** AIM **
Restate the listing below word for word, omitting any images.

** RECORDED DATA **
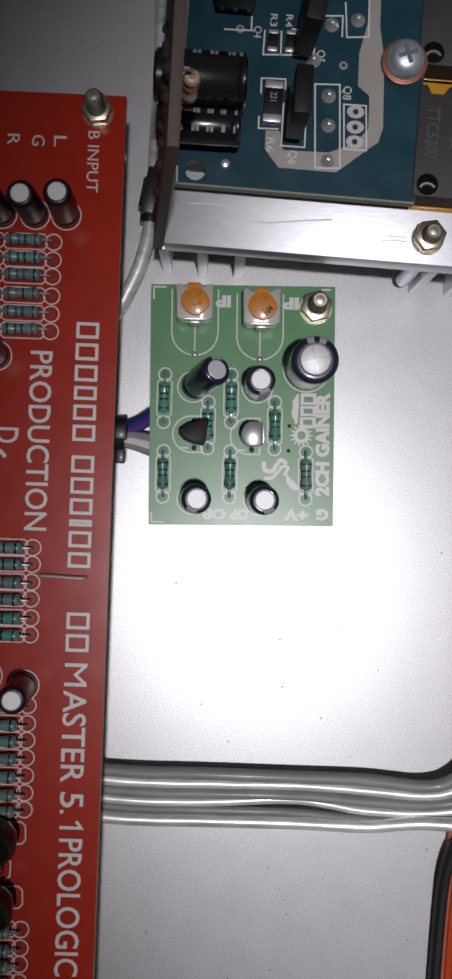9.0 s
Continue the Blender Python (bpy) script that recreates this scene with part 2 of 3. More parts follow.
GREEN_DIP = mat("emerald_dip", (0.008, 0.12, 0.075), 0.25, 0, 0.2, 0.8, 0.05, coat=0.7, stain=0.15)
OCHRE = mat("ochre_ceramic", (0.30, 0.085, 0.02), 0.45, 0, 0.2, 0.4, 0.1, stain=0.2)
DIAL = mat("white_dial", (0.54, 0.54, 0.54), 0.4, 0, 0.08, 0.4, stain=0.1)
TRIM_BLUE = mat("blue_plastic", (0.015, 0.045, 0.19), 0.35, 0, 0.1, 0.5, coat=0.2, stain=0.1)
BRASS = mat("yellowed_zinc", (0.64, 0.58, 0.45), 0.33, 0.97, 0.15, 0.4, 0.1, stain=0.25)
RECESS = mat("recess_black", (0.004, 0.004, 0.004), 0.8, spec=0.1)
LEAD = mat("dull_lead_wire", (0.30, 0.28, 0.26), 0.42, 0.6, 0.3, 0.3)
ZINC = mat("blue_white_zinc", (0.62, 0.66, 0.72), 0.45, 0.75, 0.15, 0.5, 0.1, stain=0.25)
DARK_GROOVE = mat("dark_slot", (0.03, 0.025, 0.02), 0.7)
MET = mat("glossy_grey_moulding", (0.40, 0.40, 0.41), 0.3, 0.6, 0.15, 0.4, stain=0.2)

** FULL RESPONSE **
9.0 s
Continue the Blender Python (bpy) script that recreates this scene with part 2 of 3. More parts follow.
GREEN_DIP = mat("emerald_dip", (0.008, 0.12, 0.075), 0.25, 0, 0.2, 0.8, 0.05, coat=0.7, stain=0.15)
OCHRE = mat("ochre_ceramic", (0.30, 0.085, 0.02), 0.45, 0, 0.2, 0.4, 0.1, stain=0.2)
DIAL = mat("white_dial", (0.54, 0.54, 0.54), 0.4, 0, 0.08, 0.4, stain=0.1)
TRIM_BLUE = mat("blue_plastic", (0.015, 0.045, 0.19), 0.35, 0, 0.1, 0.5, coat=0.2, stain=0.1)
BRASS = mat("yellowed_zinc", (0.64, 0.58, 0.45), 0.33, 0.97, 0.15, 0.4, 0.1, stain=0.25)
RECESS = mat("recess_black", (0.004, 0.004, 0.004), 0.8, spec=0.1)
LEAD = mat("dull_lead_wire", (0.30, 0.28, 0.26), 0.42, 0.6, 0.3, 0.3)
ZINC = mat("blue_white_zinc", (0.62, 0.66, 0.72), 0.45, 0.75, 0.15, 0.5, 0.1, stain=0.25)
DARK_GROOVE = mat("dark_slot", (0.03, 0.025, 0.02), 0.7)
MET = mat("glossy_grey_moulding", (0.40, 0.40, 0.41), 0.3, 0.6, 0.15, 0.4, stain=0.2)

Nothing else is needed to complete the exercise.